Suggestions and great ideas are a dime a dozen... organization and action
take a real investment.  Just like suggestions to do "this" and do "that",
the most recent posts regarding IRS statutes have very little actual basis
behind them.  If anyone cares to look (heaven forbid, we would let FACTS
(reality) get in the way of an "excellent suggestion"), please read these
two IRS documents and you will understand why CORSA is a 501(c)(7) and
thanks to the insight/wisdom by those in charge (just for the record, not
me), the CPF was created to take advantage of the 501(c)(3) designation.

http://www.irs.gov/pub/irs-pdf/p557.pdf   See pages 25 and 48.

http://www.irs.gov/charities/charitable/article/0,,id=175418,00.html  CPF
qualified but not without a carefully-worded by-laws document.  Nowadays, it
costs $750 to apply plus the cost of a good lawyer, with the appropriate
knowledge, to write your app and by-laws very well... and still, the IRS can
deny your request.  We should be thankful those in charge back when the CPF
was formed were "good enough" to get it done.

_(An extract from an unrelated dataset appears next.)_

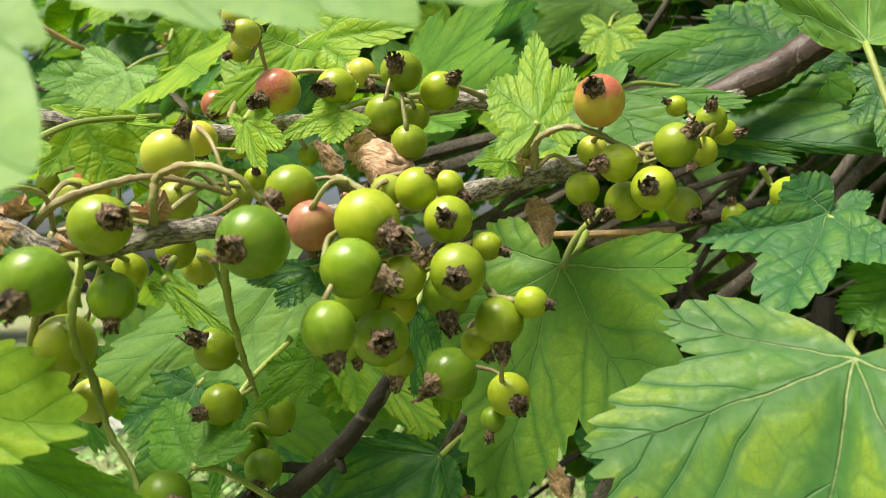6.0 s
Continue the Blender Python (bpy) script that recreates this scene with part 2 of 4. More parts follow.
# yellow-green blade, its colour brightened for sunlight that doesn't reach it
SUNLIT_GOLD = leaf_material("leaf_sunlit_golden", (0.235, 0.40, 0.024), (0.38, 0.50, 0.032), 0.85, (0.34, 0.46, 0.08), glow=0.52, ink=0.6, spread=0.5)
MOTTLED = leaf_material("leaf_mottled", (0.092, 0.242, 0.056), (0.24, 0.37, 0.032), 0.95, (0.42, 0.53, 0.22), vary=0.04, gloss=0.50, ink=1.35, spread=0.30)
# green of the darker leaves, lowered further to carry shade inside the bush
DEEP = leaf_material("leaf_deep_shaded_green", (0.038, 0.145, 0.036), (0.125, 0.275, 0.036), 0.85, (0.20, 0.36, 0.10), gloss=0.50)
CLEAR = leaf_material("leaf_dark_veined", (0.054, 0.178, 0.058), (0.14, 0.29, 0.050), 0.75, (0.28, 0.42, 0.16), vary=0.05, gloss=0.46, ink=0.95)
VEINED = leaf_material("leaf_yellow_with_dark_veins", (0.135, 0.295, 0.032), (0.275, 0.42, 0.032), 0.95, (0.24, 0.40, 0.10), gloss=0.52, ink=1.3, spread=0.75)
MID = leaf_material("leaf_mid_green", (0.092, 0.24, 0.028), (0.165, 0.33, 0.032), 0.6, (0.24, 0.38, 0.08), vary=0.2, ink=0.7)
# greens lowered so that the gaps between massed leaves read as deep shade
MASS = leaf_material("leaf_mass_shaded", (0.062, 0.175, 0.020), (0.125, 0.255, 0.026), 0.6, (0.22, 0.34, 0.07), vary=0.35, island=True)
DRY = bark_material("dry_leaf", (0.40, 0.23, 0.125), (0.64, 0.44, 0.29), 0.9, 0.8, 0.6)
CALYX = plain_material("dry_calyx", (0.048, 0.030, 0.018), (0.40, 0.28, 0.17), 6.5, 0.9, 0.9, 0.0012, 0.2)
GREEN_SKIN = berry_material("berry_green", (0.215, 0.295, 0.013), (0.29, 0.355, 0.020), (0, 0, 0), 0.0)
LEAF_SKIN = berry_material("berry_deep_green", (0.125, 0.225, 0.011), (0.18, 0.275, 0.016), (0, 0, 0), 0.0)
YELLOW_SKIN = berry_material("berry_yellow_green", (0.33, 0.385, 0.040), (0.39, 0.405, 0.06), (0, 0, 0), 0.0)
BLUSH_SKIN = berry_material("berry_blush", (0.40, 0.43, 0.035), (0.44, 0.41, 0.05), (0.36, 0.060, 0.070), 0.9)
RED_SKIN = berry_material("berry_red", (0.40, 0.35, 0.045), (0.42, 0.25, 0.06), (0.36, 0.09, 0.065), 0.9)
DARK_SKIN = berry_material("berry_dark_red", (0.085, 0.018, 0.018), (0.13, 0.025, 0.02), (0.05, 0.012, 0.014), 0.7)
PINK_SKIN = berry_material("berry_pink", (0.34, 0.135, 0.095), (0.37, 0.21, 0.10), (0.27, 0.045, 0.075), 1.0)
SKINS = {"p": PINK_SKIN, "g": GREEN_SKIN, "d": LEAF_SKIN, "y": YELLOW_SKIN, "b": BLUSH_SKIN, "r": RED_SKIN, "k": DARK_SKIN}
STALK = plain_material("green_stalk", (0.20, 0.28, 0.045), (0.27, 0.31, 0.085), 160.0, 0.5, 0.3, 0.0004)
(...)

Here's an executive summary for all those who want to be in management.
There are 5 major revenue/expense drivers.

Dues Revenue
Club Management Expense
Communiqué Editorial/Publishing Expense
Communiqué Printing Expense
Communiqué Postage Expense

And you will notice Insurance expense is not in there as it's less than $2
per member.

I like Bob's idea for an Intermediate book but we need volunteers to do it.
And even then, is it anything more than a "short-term" fix as defined by so
many of you out here?  Seems to me most any action we do is short-term and
there's nothing wrong with that... we just have to keep the flow of
"short-term" solutions coming in and that has not been possible the last 5
years... or for that matter, since CORSA's inception.  We've done what we
could and that has staved off the need for dues increases sooner.

The real problem is the same "expense pie" is being spread over less and
less members.

Either dues per member are increased or we get more members to fix that side
of the equation.

On the expense side, the only way to decrease is to cut the number of
Communiqués per year and/or change the method of delivery and at this time,
the general consensus was that dues could be increased so that we can keep
getting it monthly.

I don't claim to have the answers... only the background (including many,
many hours) to understand why a dues increase is the only solution available
for 2009.  I hold out hope for other initiatives that generate revenue but
again, over the past 20-years a lot of very talented people have tried to
address this without much success.  We are what we are... a car club focused
on a vehicle that was only built for 10 years and abandoned by its maker
soon thereafter.  Our current membership is aging (okay dying) and the
number of cars available for new enthusiasts gets smaller everyday.  Add to
that the relatively low cost of our cars has caused a great deal of us to
own multiple nice examples.  Compared to 20 years ago, how many of us now
own more nice Corvairs than we did back then?

Just some more thoughts (and some FACTS) to add to the noise of this "chat
room".

Rob Landers
CORSA BoD 1995-2001
CORSA Treasurer most of that time
CORSA Finance Committee 2001- Present
CORSA Member since 1982


-----Original Message-----
From: virtualvairs-bounces at corvair.org
[mailto:virtualvairs-bounces at corvair.org] On Behalf Of Dennis Pleau
Sent: Sunday, February 15, 2009 6:09 PM
To: virtualvairs at corvair.org
Subject: Re: <VV> More on Idea number 1

Under the IRS code, CORSA doesn't qualify as a (C) (3).  Although we have
recent learned IRS laws are just suggestions.  The CPF qualifies and is a
(c) (3).

Dennis

-----Original Message-----
From: virtualvairs-bounces at corvair.org
[mailto:virtualvairs-bounces at corvair.org] On Behalf Of henry kaczmarek
Sent: Sunday, February 15, 2009 3:48 PM
To: BobHelt at aol.com; corsabod at corvair.org; virtualvairs at corvair.org
Subject: Re: <VV> More on Idea number 1

the money to CORSA.

If CORSA isn't already a 501 (c) (3) non profit, a whole bunch of people on 
the BoD are asleep at the switch, and that goes back a long time.